[start Dataset section]
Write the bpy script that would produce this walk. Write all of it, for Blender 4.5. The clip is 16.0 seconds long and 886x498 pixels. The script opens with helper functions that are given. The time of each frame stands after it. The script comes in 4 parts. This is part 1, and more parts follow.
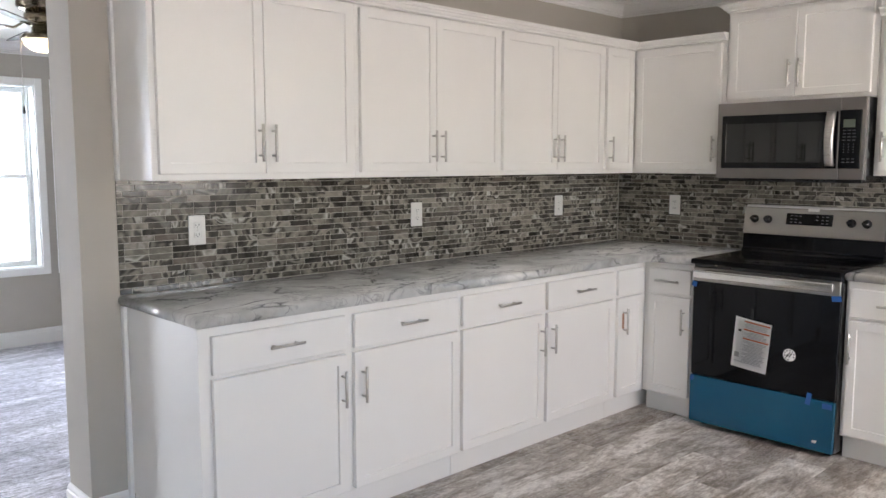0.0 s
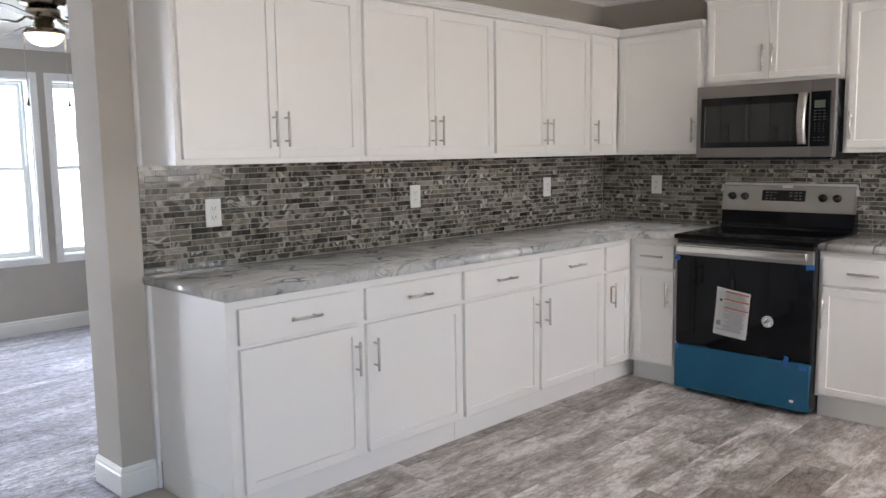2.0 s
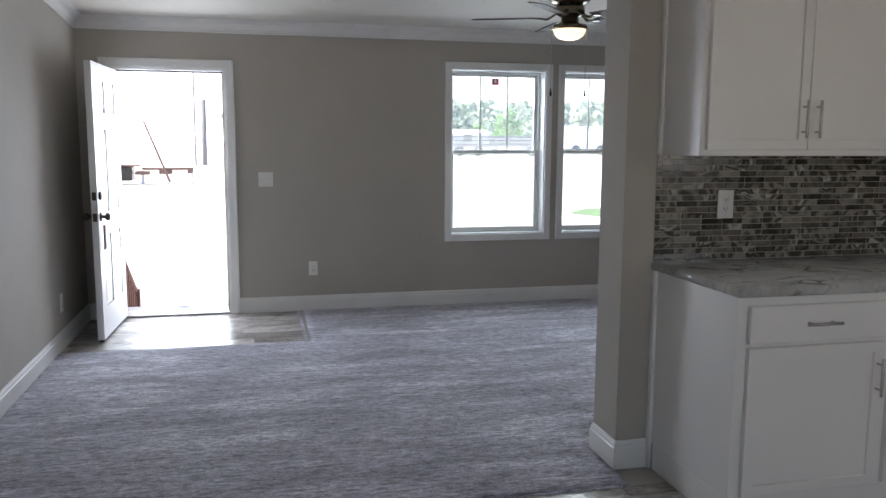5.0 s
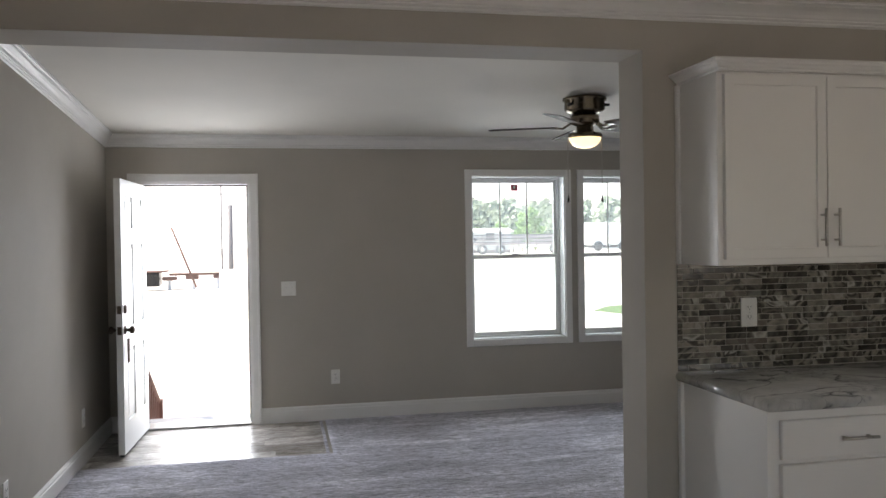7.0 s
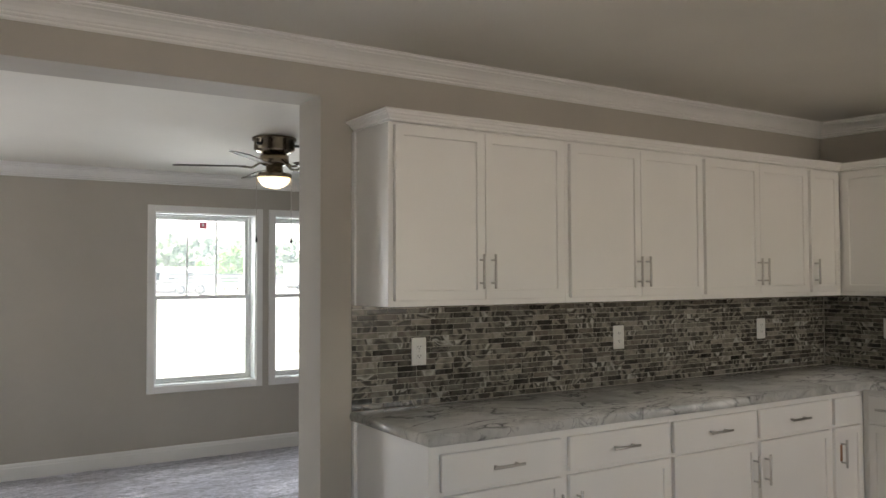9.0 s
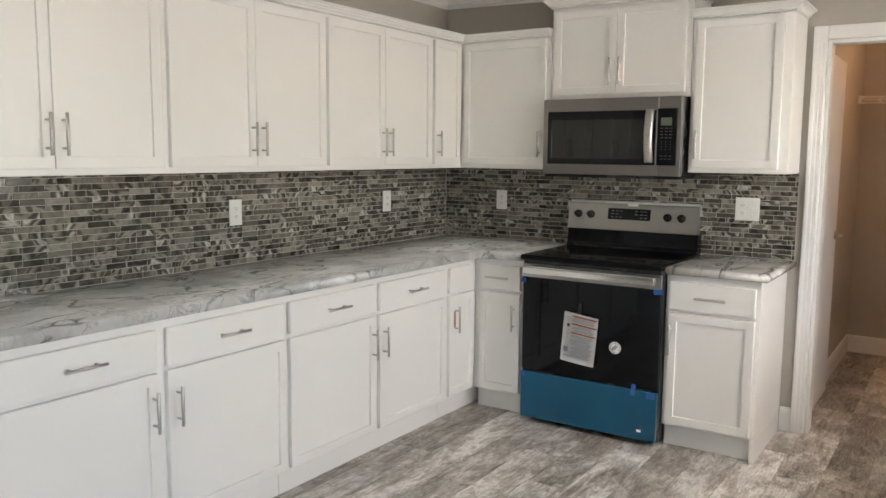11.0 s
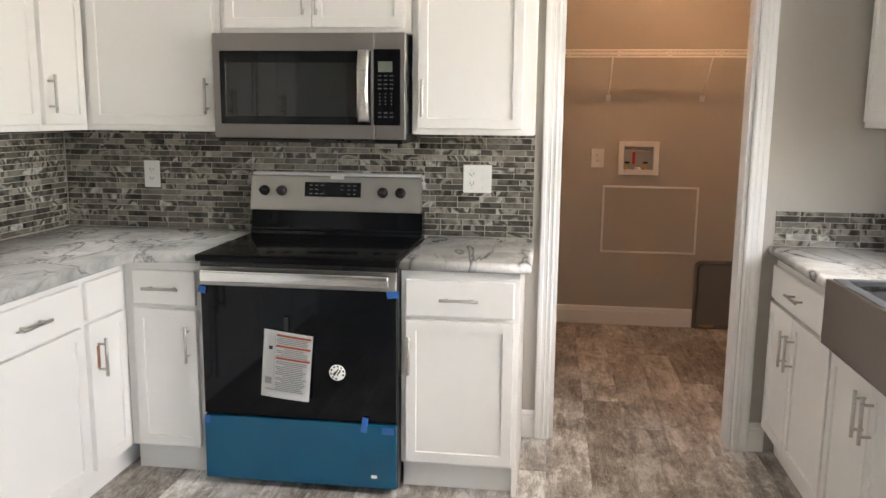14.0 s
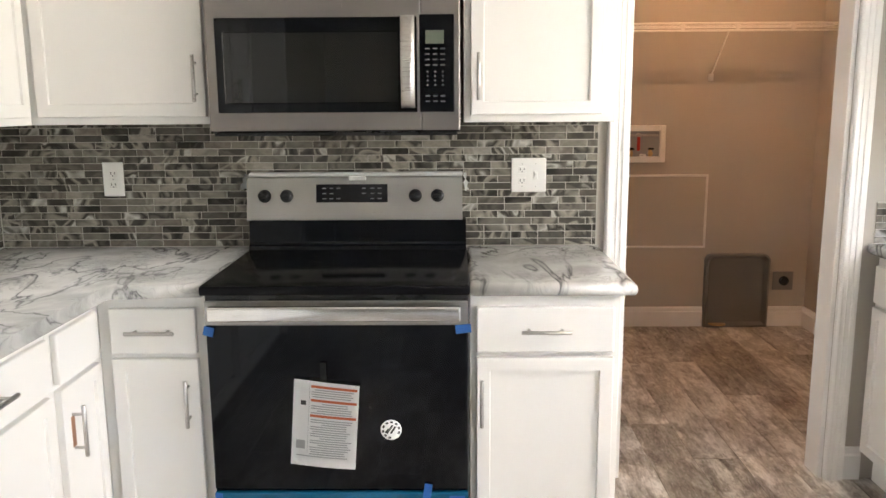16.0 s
[end Dataset section]
▶ Exercise objective
Print out the material word for word, omitting the pictures.

▶ Written solution
Write the bpy script that would produce this walk. Write all of it, for Blender 4.5. The clip is 16.0 seconds long and 886x498 pixels. The script opens with helper functions that are given. The time of each frame stands after it. The script comes in 4 parts. This is part 1, and more parts follow.
0.0 s
2.0 s
5.0 s
7.0 s
9.0 s
11.0 s
14.0 s
16.0 s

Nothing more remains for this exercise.